Most Avoided Fighter of 2014: Gennady Golovkin
Also See: Future Super Fight – Andre Ward vs. Gennady Golovkin
Quick, skilled and frightfully powerful, at times it seems GGG is so widely ducked that even a guy like Wladimir Klitschko would make himself scarce rather than fight him. Sergio Martinez, Felix Sturm, Peter Quillin, Julio Cesar Chavez, Jr. and Miguel Cotto can all be accused of ducking Golovkin, with varying degrees of justice to support the allegation. Golovkin really is the kind of guy that anyone with better prospects or even the hope of better prospects makes a point of avoiding.

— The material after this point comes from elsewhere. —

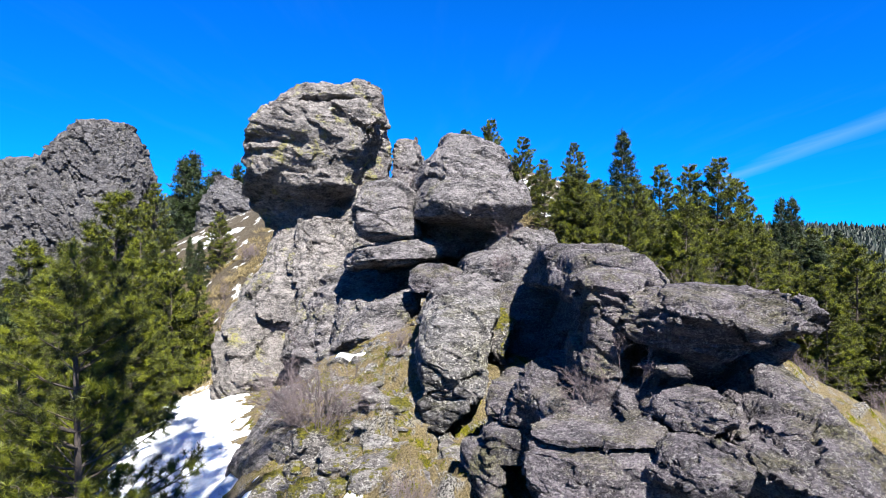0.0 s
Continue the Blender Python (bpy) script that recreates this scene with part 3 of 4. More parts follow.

Unless, of course, you are a warrior before you are a businessman, which explains Golovkin’s only decent fight this year, against Australian Daniel Geale. The Real Deal went out on his shield in three rounds, but that doesn’t change the fact that Geale remained Golovkin’s only top-level fight this year because no one wanted to get in the ring with him.
Runners Up
Guillermo Rigondeaux: The slick Cuban is the kind of guy other world class boxers avoid like the plague. Nobody has answered the question: “how do you beat a guy like that?” As a result he has had to get by on a diet of your basic nobodies this year. Classic case of “too good for your own good.”
Sergey Kovalev: It would be hard to call The Krusher a truly avoided fighter, since he had his big win over Bernard Hopkins this year. Even so, it’s not every day that we see a boxer jump networks just to stay away from a guy, the way Adonis Stevenson did to avoid being forced into a fight with Kovalev. That counts for something.